Todd Kaminsky pushes PSEG execs for salary answers

Lane Filler for Newsday

Originally published in Newsday

When the State Senate and Assembly held its joint hearing on the response of the state’s utilities to Tropical Storm Isaias Thursday, Long Beach Democratic Sen. Todd Kaminsky had a particular bee in his bonnet that’s been bugging him for a while: the compensation of executives at PSEG Long Island and the fact that no one knows how much they make. 

And PSEG LI President Dan Eichhorn got stung.

Kaminsky, a former federal prosecutor, asked Eichhorn whether any PSEG LI executives were earning more than $750,000 a year, and Eichhorn replied that they were not. But when Kaminsky asked whether any were making more than $500,000 a year, Eichhorn said the company considered the information “confidential and personal,” at least implying the answer was yes.


But Kaminsky, who was co-chairing the videoconference, wants the actual numbers. The reason he can’t get them is because the law on publicly traded companies only demands the chief executive, chief financial officer and the top three other executives disclose, which with PSEG means the top dogs at New Jersey corporate. 

David Daly, Eichhorn’s predecessor as PSEG LI chief before being promoted back to the main office as PSEG President and chief operating officer in 2017, made $2,272,314 last year. That’s almost exactly what three other top execs listed made. Board chairman and chief executive Ralph Izzo, who sent an “I feel your pain” note to customers during the botched storm response, knocked down $10,888, 227.

Kaminsky has asked about PSEG LI salaries before and had hoped that a state law passed in 2016 that says such information must be part of a utility rent-increase case would make them public.
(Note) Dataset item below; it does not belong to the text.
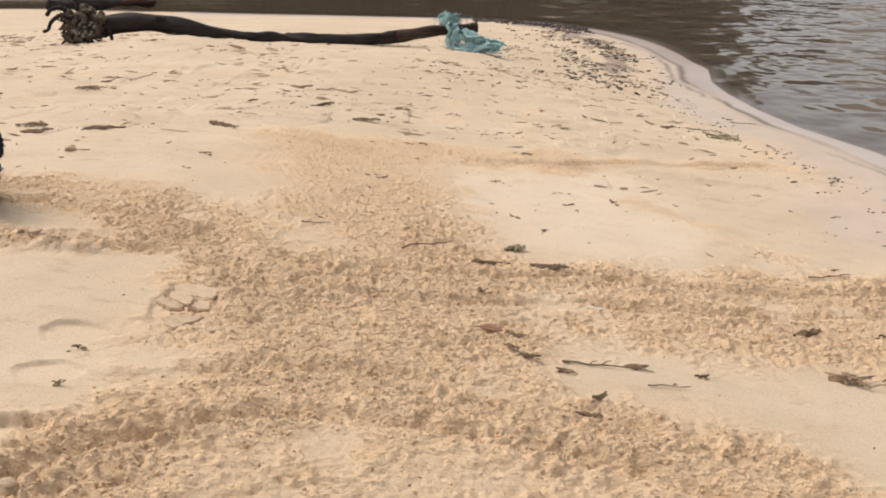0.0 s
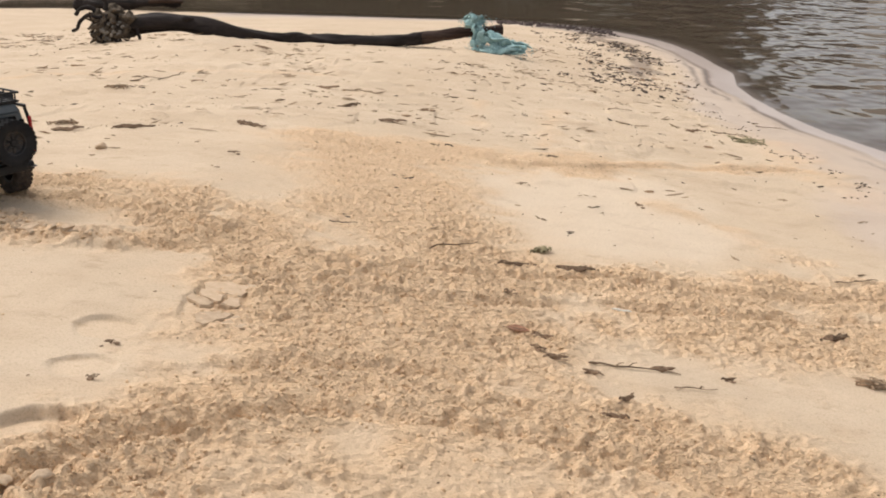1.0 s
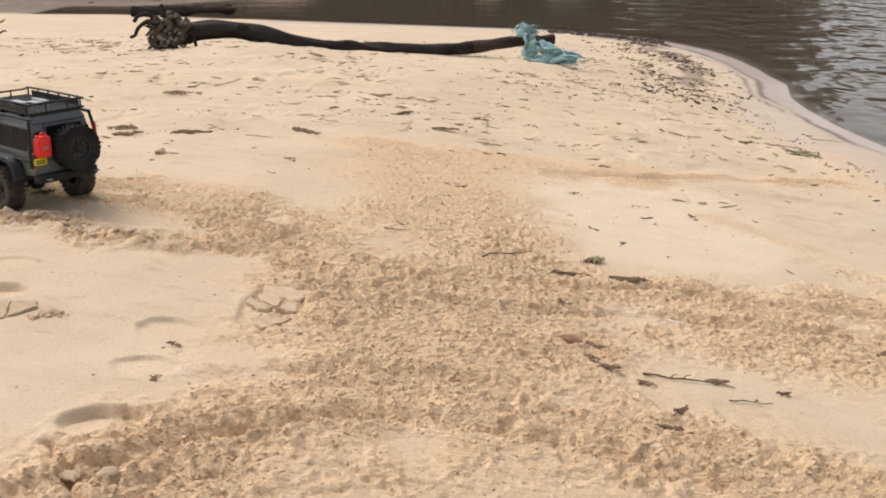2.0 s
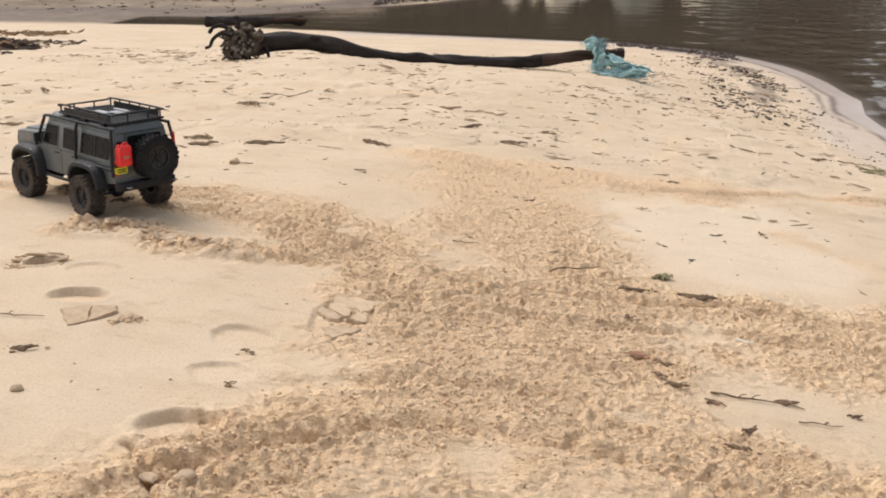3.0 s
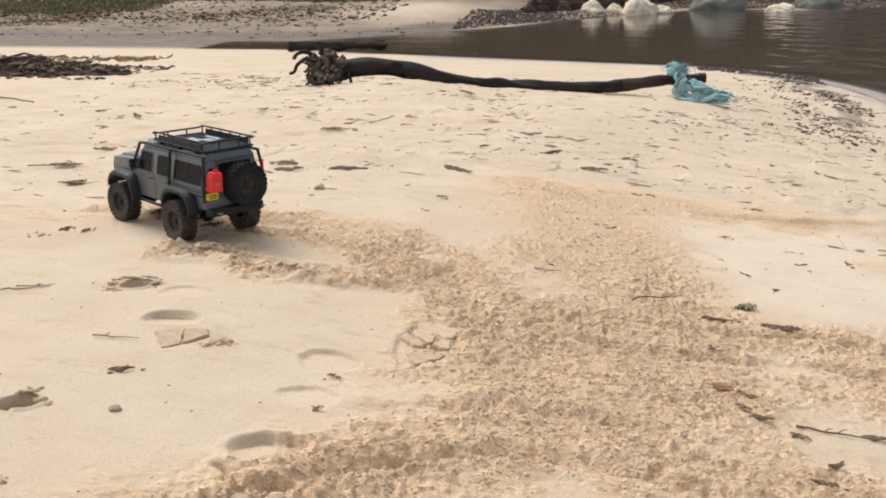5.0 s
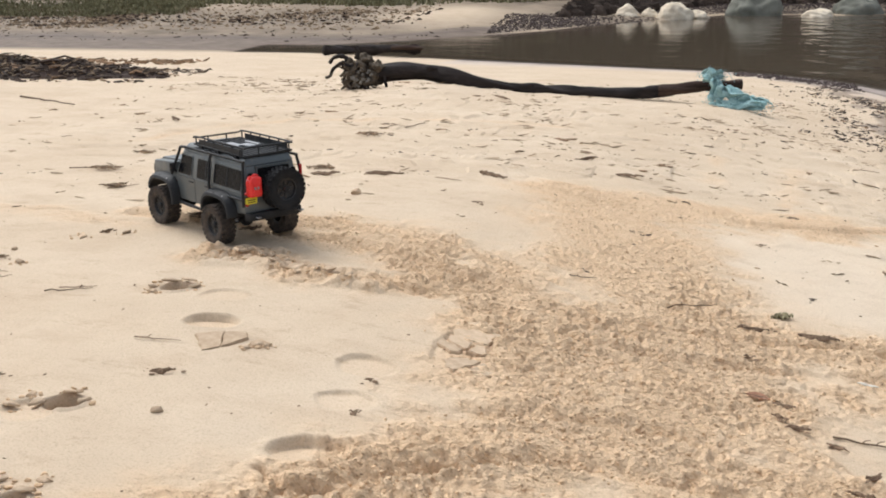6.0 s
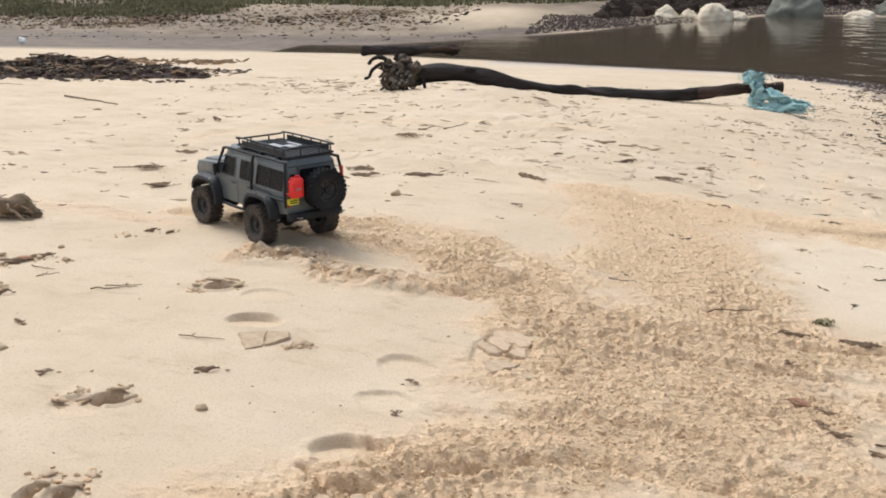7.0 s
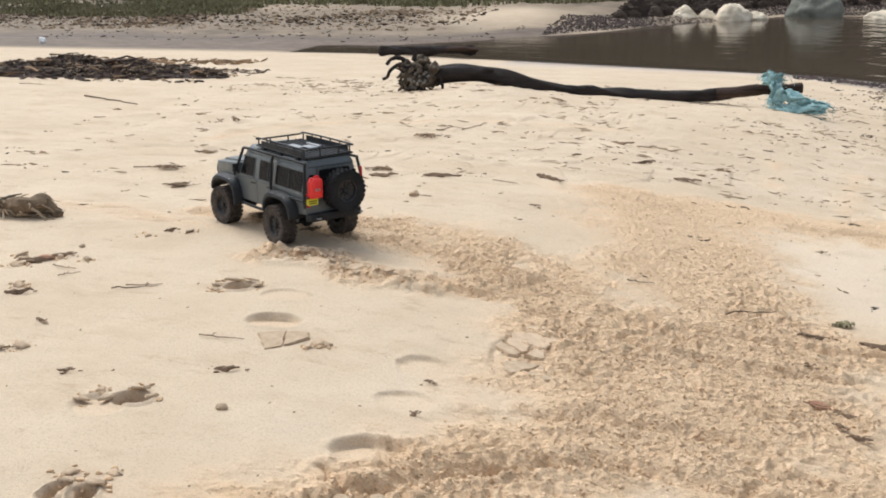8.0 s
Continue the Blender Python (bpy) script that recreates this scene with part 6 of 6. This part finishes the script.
def far_band(lo, hi, a, b, spread=None):
    def place(r):
        x = r.uniform(lo, hi)
        y = float(far_line(np.array([x]))[0]) + r.uniform(a, b)
        k = 0.5 + 0.5 * float(vnoise(np.array([x * 0.9]), np.array([y * 1.4]), 71)[0])
        return (x, y) if r.random() < 0.15 + 0.85 * k * k else None
    return place


scattered("bank_litter", "brown drift litter and brush on the far bank", "plant litter", DRY, 5200, 41, far_band(-17, -4.2, 1.2, 4.4), lambda r: (s := 0.008 + 0.05 * r.random() ** 2, s * r.uniform(0.12, 0.35), 0.006 + s * 0.2), 0.8)
scattered("bank_litter", "dark drift litter on the far bank", "plant litter", BARK_END, 1300, 42, far_band(-17, -4.0, 1.6, 3.3), lambda r: (s := 0.008 + 0.055 * r.random() ** 2, s * r.uniform(0.12, 0.35), 0.006 + s * 0.2), 0.8)
scattered("tide_line", "thin dark line of litter along the far water", "plant litter", BARK_END, 170, 43, far_band(-10, -2.0, 0.0, 1.1), lambda r: (s := 0.006 + 0.05 * r.random() ** 3, s * r.uniform(0.12, 0.3), 0.006 + s * 0.06), 0.4)
scattered("bank_stones", "dark wet stones along the far bank", "stones", PEBBLE, 11000, 44, far_band(-2.9, 6.5, -0.1, 2.0), lambda r: (s := r.uniform(0.006, 0.026), s * r.uniform(0.3, 0.8), s * 0.5))
scattered("bank_brush", "dark brush and roots behind the boulders", "brush", STRAND, 2600, 45, far_band(-2.2, 8, 1.4, 4.4), lambda r: (s := r.uniform(0.04, 0.2), s * r.uniform(0.08, 0.25), 0.02 + s * r.uniform(0.1, 0.6)), 1.2)


def grass_patch(name, label, count, seed, place, tall):
    r = random.Random(seed)
    verts, faces = [], []
    spots = []
    while len(spots) < count:
        p = place(r)
        if p:
            spots.append(p)
    sx, sy = np.array([p[0] for p in spots]), np.array([p[1] for p in spots])
    z = form(sx, sy)
    for i in range(count):
        for k in range(5):
            a, lean = r.uniform(0, 6.283), r.uniform(0.1, 0.7)
            h, w = tall * r.uniform(0.5, 1.2), 0.018
            bx, by = sx[i] + r.gauss(0, 0.04), sy[i] + r.gauss(0, 0.04)
            dx, dy = math.cos(a), math.sin(a)
            n = len(verts)
            verts += [(bx - dy * w, by + dx * w, z[i]), (bx + dy * w, by - dx * w, z[i]),
                      (bx + dx * lean * h * 0.5 + dy * w * 0.6, by + dy * lean * h * 0.5 - dx * w * 0.6, z[i] + h * 0.65), (bx + dx * lean * h, by + dy * lean * h, z[i] + h)]
            faces += [(n, n + 1, n + 2), (n, n + 2, n + 3)]
    me = bpy.data.meshes.new(name)
    me.from_pydata(verts, [], faces)
    me.materials.append(GRASS)
    return tagged(new(name, me), label, "grass", kind="stuff")


grass_patch("bank_grass", "short green grass on the far bank", 12000, 51, far_band(-22, -8.2, 3.0, 9.0), 0.055)
grass_patch("bank_grass", "thin green grass behind the drift line", 4500, 52, far_band(-8.5, -1.0, 4.6, 9.0), 0.075)


# ---- trees on the far bank, whose dark mass lies mirrored in the river ----
def bank_tree(seed, tall):
    r = random.Random(seed)
    ob = thing("tree", pose(0, 0, 0), "tall leafy riverside tree on the far bank", "tree", "trees on the far bank")
    bm = bmesh.new()
    trunk = spline([(0, 0, -0.3), (0.15, 0.1, tall * 0.25), (-0.1, 0.0, tall * 0.55), (0.1, 0.1, tall * 0.9)], 5)
    tube(bm, trunk, [0.24 - 0.012 * i for i in range(len(trunk))], 9, 0.25)
    tips = []
    for i in range(16):
        s = trunk[3 + i % (len(trunk) - 4)]
        a = r.uniform(0, 6.283)
        e = s + Vector((math.cos(a), math.sin(a), r.uniform(0.1, 0.7))) * tall * r.uniform(0.16, 0.3)
        tube(bm, [s, (s + e) / 2 + Vector((0, 0, 0.12)), e], [0.07, 0.05, 0.02], 6, 0.2)
        tips += [e, (s + e) / 2]
    part("trunk", bm, TRUNK, ob, smooth=180)
    verts, faces = [], []
    for i in range(7000):
        c = tips[r.randrange(len(tips))] + Vector((r.gauss(0, 0.075), r.gauss(0, 0.075), r.gauss(0, 0.07))) * tall
        a = Vector((r.uniform(-1, 1), r.uniform(-1, 1), r.uniform(-0.6, 0.6))).normalized()
        b = a.orthogonal().normalized()
        s = r.uniform(0.012, 0.026) * tall
        n = len(verts)
        verts += [tuple(c - a * s), tuple(c + b * s * 0.5), tuple(c + a * s), tuple(c - b * s * 0.5)]
        faces.append((n, n + 1, n + 2, n + 3))
    me = bpy.data.meshes.new("crown")
    me.from_pydata(verts, [], faces)
    me.materials.append(LEAF)
    new("crown", me).parent = ob
    return ob


tree_a, tree_b = bank_tree(1, 7.5), bank_tree(2, 6.8)
shrub = bank_tree(3, 3.4)
tree_rng = random.Random(77)
for i in range(24):
    x = -19 + 1.05 * i + tree_rng.uniform(-0.5, 0.5)
    y = 27 + tree_rng.uniform(-1.5, 4)
    m = pose(x, y, 0.3, 0, 0, tree_rng.uniform(0, 360))
    if i == 3:
        tree_a.matrix_world = m
    elif i == 7:
        tree_b.matrix_world = m
    else:
        copy_thing((tree_a, tree_b)[i % 2], m)
for i in range(15):
    m = pose(-18.2 + 1.7 * i + tree_rng.uniform(-0.4, 0.4), 25 + tree_rng.uniform(-0.8, 1), 0.1, 0, 0, tree_rng.uniform(0, 360))
    if i == 5:
        shrub.matrix_world = m
    else:
        copy_thing(shrub, m)


def undergrowth():
    """Dense dark bushes that close the gaps between the trunks on the far bank."""
    r = random.Random(91)
    verts, faces = [], []
    for i in range(60000):
        x, y = r.uniform(-24, 7.0), 24.4 + abs(r.gauss(0, 1.8))
        top = 6.8 + 0.9 * float(noise.noise(Vector((x * 0.5, 0, 3)))) + 0.5 * float(noise.noise(Vector((x * 1.7, 0, 5))))
        c = Vector((x, y, max(0.4, top) * r.random() ** 1.15))
        a = Vector((r.uniform(-1, 1), r.uniform(-1, 1), r.uniform(-0.6, 0.6))).normalized()
        b = a.orthogonal().normalized()
        s = r.uniform(0.08, 0.2) + 0.014 * c.z
        n = len(verts)
        verts += [tuple(c - a * s), tuple(c + b * s * 0.5), tuple(c + a * s), tuple(c - b * s * 0.5)]
        faces.append((n, n + 1, n + 2, n + 3))
    me = bpy.data.meshes.new("undergrowth")
    me.from_pydata(verts, [], faces)
    me.materials.append(LEAF)
    return tagged(new("undergrowth", me), "dense dark green undergrowth along the far bank", "bushes", kind="stuff")


undergrowth()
PSEG LI has not sought a rate increase since the law passed, but Kaminsky says the company’s attorneys have told him they believe that even if state regulators get those numbers as part of a rate case, the company would fight their public release.

So Kaminsky says he’ll keep pushing on that front, potentially with legislation demanding such information become public. He’s unhappy that it will be ratepayers’ money rather than PSEG profits, which pays those executive salaries, that will fund any reimbursements to Long Islanders whose food or medicine spoiled thanks to extended outages. 

And he wants to know, as so many Long islanders do, why LIPA wasn’t making sure PSEG was ready for a storm.